Allocating ISLs for both performance and alternate pathing consumes expensive fabric ports and reduces the total port count for servers and storage targets. So the more fully meshed the fabric, the lower the total productive population of the SAN.
This becomes painfully obvious when customers attempt to build large fabrics with 16- or 32-port fabric switches. In such configurations, a third or more of the total port count may be devoted to ISLs. In general, higher port count directors are far more efficient when scaling to large SANs, since more ports per chassis are available for device attachment. In addition, new 10 Gbps ISL options simplify switch-to-switch connectivity and avoid multi-ISL trunking issues such as potential out-of-order frame delivery.

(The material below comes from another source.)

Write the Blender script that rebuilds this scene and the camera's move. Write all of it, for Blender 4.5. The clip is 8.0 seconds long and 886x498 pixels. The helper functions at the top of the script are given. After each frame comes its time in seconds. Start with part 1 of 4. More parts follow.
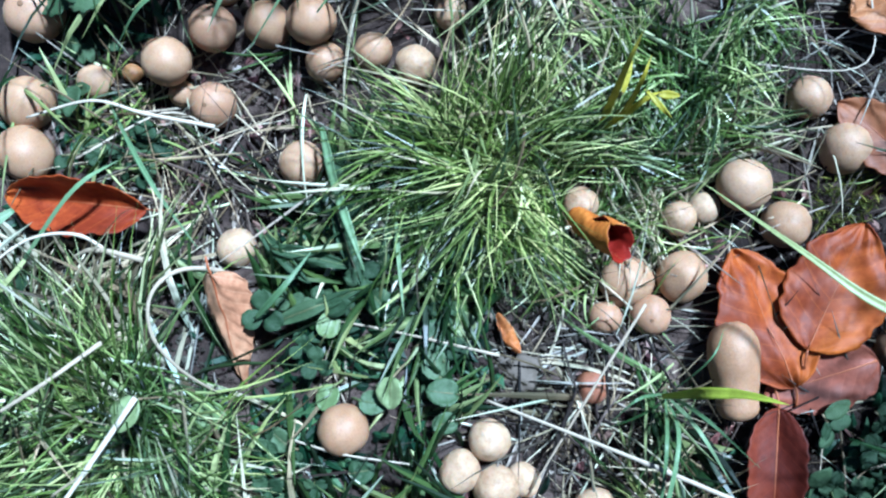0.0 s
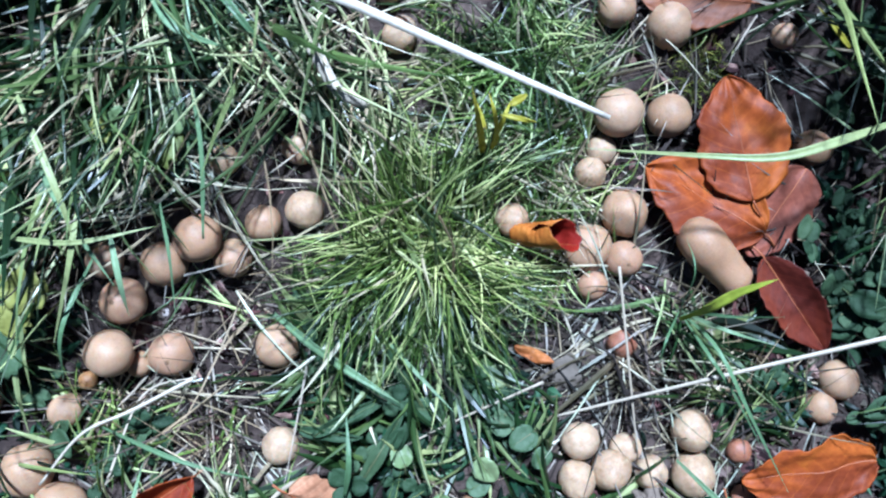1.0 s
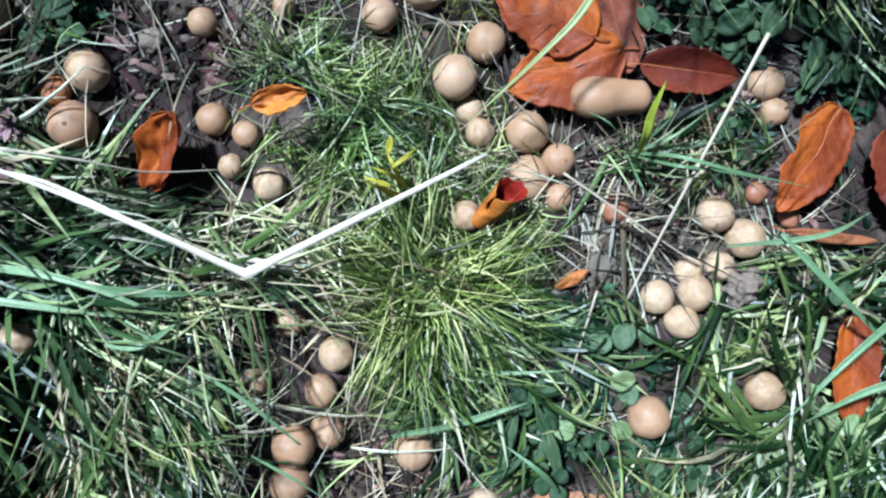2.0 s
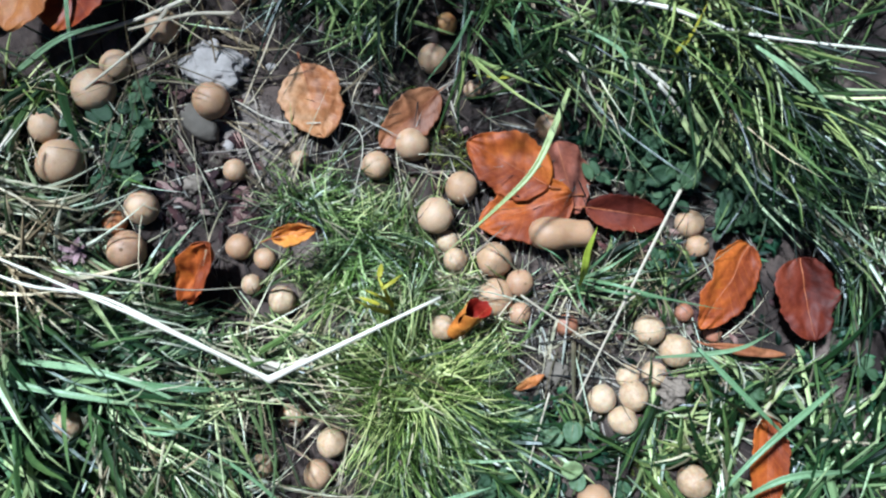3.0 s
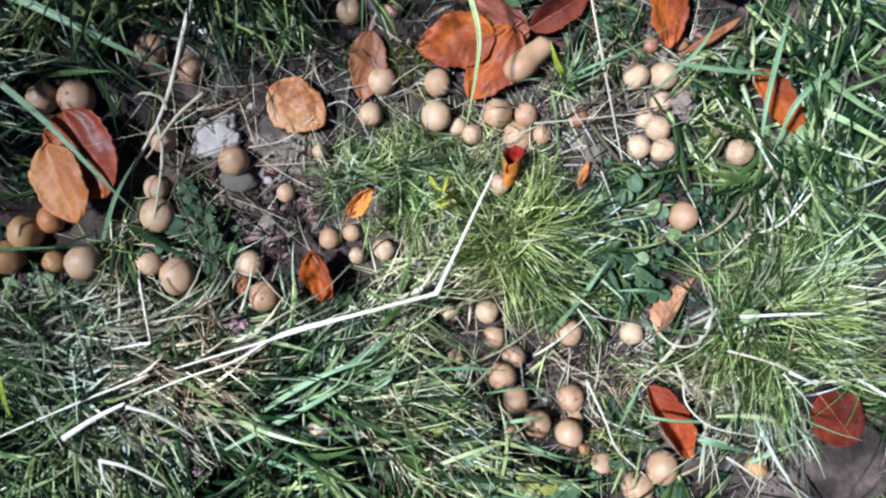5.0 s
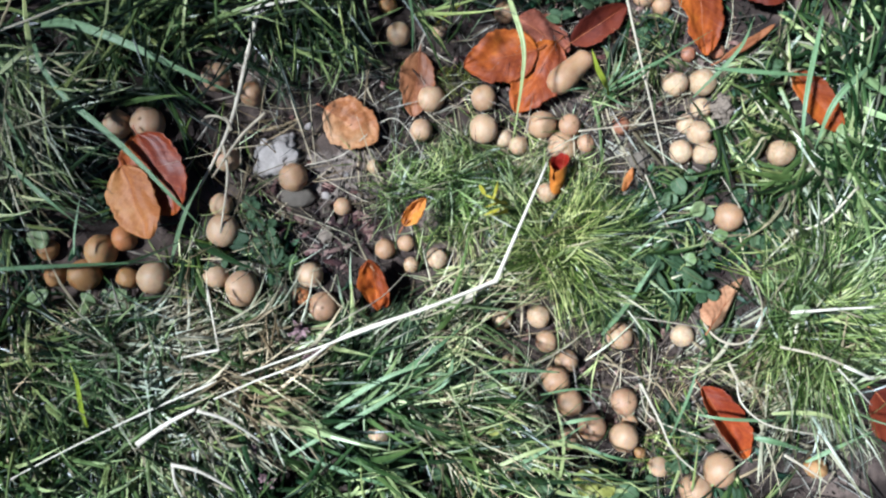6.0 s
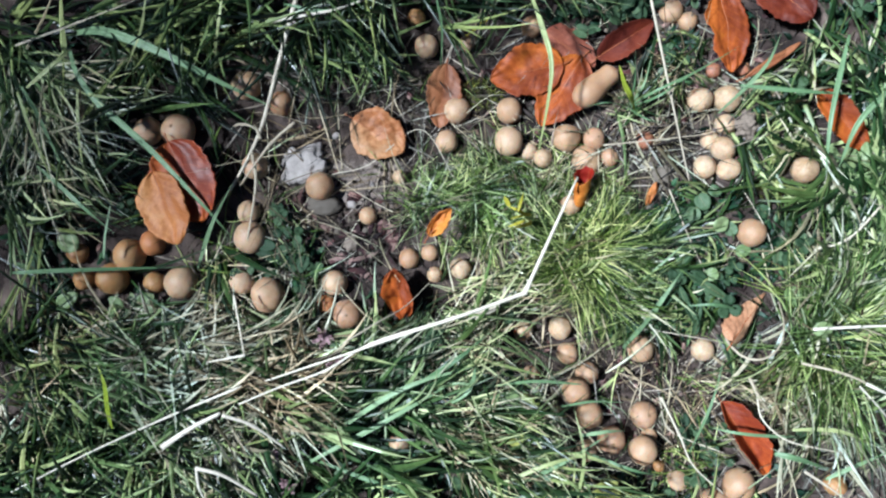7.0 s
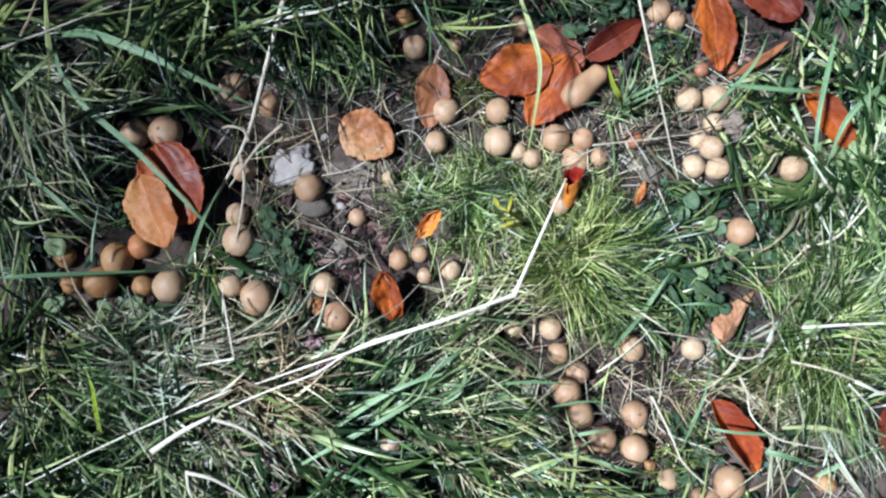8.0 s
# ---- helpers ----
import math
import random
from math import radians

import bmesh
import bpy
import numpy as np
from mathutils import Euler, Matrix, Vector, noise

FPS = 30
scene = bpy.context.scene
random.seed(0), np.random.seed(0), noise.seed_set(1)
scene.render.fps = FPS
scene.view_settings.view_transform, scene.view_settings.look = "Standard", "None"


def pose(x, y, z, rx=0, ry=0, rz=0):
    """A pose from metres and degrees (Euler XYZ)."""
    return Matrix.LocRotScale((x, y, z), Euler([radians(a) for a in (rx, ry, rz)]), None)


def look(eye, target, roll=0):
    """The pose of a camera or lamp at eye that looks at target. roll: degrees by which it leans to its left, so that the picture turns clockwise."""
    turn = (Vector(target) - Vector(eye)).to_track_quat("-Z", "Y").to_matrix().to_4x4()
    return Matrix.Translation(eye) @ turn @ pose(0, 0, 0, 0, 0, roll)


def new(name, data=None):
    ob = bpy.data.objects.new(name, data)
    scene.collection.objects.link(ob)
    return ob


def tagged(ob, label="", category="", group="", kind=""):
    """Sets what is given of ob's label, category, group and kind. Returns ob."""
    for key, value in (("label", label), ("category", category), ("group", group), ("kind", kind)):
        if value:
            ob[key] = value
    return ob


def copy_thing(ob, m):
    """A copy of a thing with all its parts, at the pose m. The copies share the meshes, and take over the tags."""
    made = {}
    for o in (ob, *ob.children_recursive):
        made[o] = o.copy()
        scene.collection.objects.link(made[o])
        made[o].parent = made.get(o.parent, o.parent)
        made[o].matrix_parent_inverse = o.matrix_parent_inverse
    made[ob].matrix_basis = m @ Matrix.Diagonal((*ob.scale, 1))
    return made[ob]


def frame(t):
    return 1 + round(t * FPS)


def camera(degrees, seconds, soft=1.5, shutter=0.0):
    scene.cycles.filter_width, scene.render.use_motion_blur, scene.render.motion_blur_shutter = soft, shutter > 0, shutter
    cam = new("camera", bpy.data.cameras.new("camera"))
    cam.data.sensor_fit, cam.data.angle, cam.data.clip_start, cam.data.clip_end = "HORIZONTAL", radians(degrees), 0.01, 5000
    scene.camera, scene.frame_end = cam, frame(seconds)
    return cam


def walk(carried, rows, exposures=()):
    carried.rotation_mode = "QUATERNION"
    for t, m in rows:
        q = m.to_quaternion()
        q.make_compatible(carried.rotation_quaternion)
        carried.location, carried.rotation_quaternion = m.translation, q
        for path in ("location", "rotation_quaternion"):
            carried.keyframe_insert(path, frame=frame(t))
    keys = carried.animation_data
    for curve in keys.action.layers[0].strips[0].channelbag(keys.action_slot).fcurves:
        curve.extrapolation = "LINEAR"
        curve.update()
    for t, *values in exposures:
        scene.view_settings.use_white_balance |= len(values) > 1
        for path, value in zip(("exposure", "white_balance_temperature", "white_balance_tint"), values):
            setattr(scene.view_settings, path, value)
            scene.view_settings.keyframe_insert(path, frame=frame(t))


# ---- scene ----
cam = camera(61.35, 8.0, soft=2.3)
ROWS = [
    (0, 0.1762, 0.0238, 0.3909, 4.53, 6.51, 127.94),
    (0.5, 0.1340, -0.0019, 0.4169, 0.37, 4.82, 109.68),
    (1, 0.1054, -0.0089, 0.4178, -3.91, 2.28, 88.99),
    (1.2, 0.0944, -0.0072, 0.4225, -5.19, 2.41, 79.94),
    (2.3, 0.0587, 0.0176, 0.4775, -4.36, -5.53, 33.91),
    (2.5, 0.0551, 0.0295, 0.4999, -2.84, -5.44, 33.80),
    (3, 0.0608, 0.0235, 0.5507, 1.25, -3.80, 40.57),
    (3.5, 0.0584, 0.0099, 0.5914, 1.76, -3.27, 43.42),
    (4, 0.0509, 0.0202, 0.6197, -5.11, -0.90, 23.38),
    (4.2, 0.0394, 0.0374, 0.6281, -7.97, -1.93, 15.75),
    (5.3, 0.0217, 0.0169, 0.6818, -4.83, -3.31, 0.02),
    (5.5, 0.0138, 0.0014, 0.6884, -3.50, -2.80, -0.24),
    (6, 0.0141, -0.0034, 0.6947, -2.92, -0.68, -0.59),
    (6.5, -0.0004, -0.0038, 0.7014, -2.98, 0.45, -0.03),
    (7, 0.0006, -0.0004, 0.7007, -2.36, 0.06, 0.41),
    (7.5, 0.0055, 0.0058, 0.7005, -2.74, 0.26, 0.42),
    (8, 0.0025, 0.0021, 0.6994, -2.49, -0.57, 0.01),
]
EXPOSURES = [(0.0, 1.2, 4140, 4), (0.5, 1.14, 4240, 10), (1.0, 1.1, 4240, 10), (2.5, 1.05, 4590, 3), (3.5, 1.1, 4510, 6), (4.2, 1.11, 4470, 11), (5.5, 1.08, 4870, 9), (6.5, 1.05, 4750, 6), (8.0, 1.08, 4750, 8)]
walk(cam, [(t, pose(*place)) for t, *place in ROWS], EXPOSURES)

# ---- light: sun from -x through an added unseen tree, open sky ----
SUN_UP, SUN_FROM = radians(56), radians(172)
world = bpy.data.worlds.new("sky")
scene.world = world
world.use_nodes = True
wn = world.node_tree
sky = wn.nodes.new("ShaderNodeTexSky")
sky.sky_type, sky.sun_disc = "NISHITA", False
sky.sun_elevation, sky.sun_rotation = SUN_UP, radians(90) - SUN_FROM
wn.links.new(sky.outputs[0], wn.nodes["Background"].inputs[0])
wn.nodes["Background"].inputs[1].default_value = 0.015
sun = new("sun", bpy.data.lights.new("sun", "SUN"))
sun.data.energy, sun.data.angle, sun.data.color = 6.0, radians(5), (1.0, 0.91, 0.76)
sun_way = Vector((math.cos(SUN_FROM) * math.cos(SUN_UP), math.sin(SUN_FROM) * math.cos(SUN_UP), math.sin(SUN_UP)))
sun.matrix_world = look(sun_way * 6, (0, 0, 0))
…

Building large SANs has several unintended consequences that may affect fabric stability. Due to inherent architectural characteristics of Fibre Channel, as well as specific vendor implementation in products, connecting 8 or more switches in a single fabric may result in erratic behavior. Fibre Channel is a link layer architecture, much like bridged LANs. A layer 2 network gives optimum performance and the lowest protocol overhead, which aligns nicely with performance requirements of block data over a channel.
Connecting multiple fabric switches therefore extends a flat network space that, like bridged LANs, may be vulnerable to network-wide disturbances. In the bridged LAN environment, broadcast storms can negatively impact all attached nodes. In Fibre Channel SANs, the equivalent disruption may be due to state change notification broadcasts and occasional fabric reconfigurations caused by unexpected changes in the fabric (e.g., plugging a live switch into a large operational fabric). As discussed below, SAN routing addresses such large fabric issues via network segmentation.
In addition, as more switches are connected to a single fabric, more switch-to-switch communication is required to properly allocate unique address blocks, resolve zoning information, add entries into simple name server (SNS) tables, and exchange routing information. In some cases, limited SNS capacity may restrict the number of devices that can be supported in a single fabric.
In most cases, as the fabric grows to the 1000+ device count, the convergence time required to stabilize the network may become quite lengthy if a disruption occurs. The switch-to-switch chatter required for initial fabric building and registration of servers and storage devices increases in volume as more switches are added to the fabric. If SNS entries are inadvertently exceeded, the fabric may finally stabilize, but not all devices will be recognized.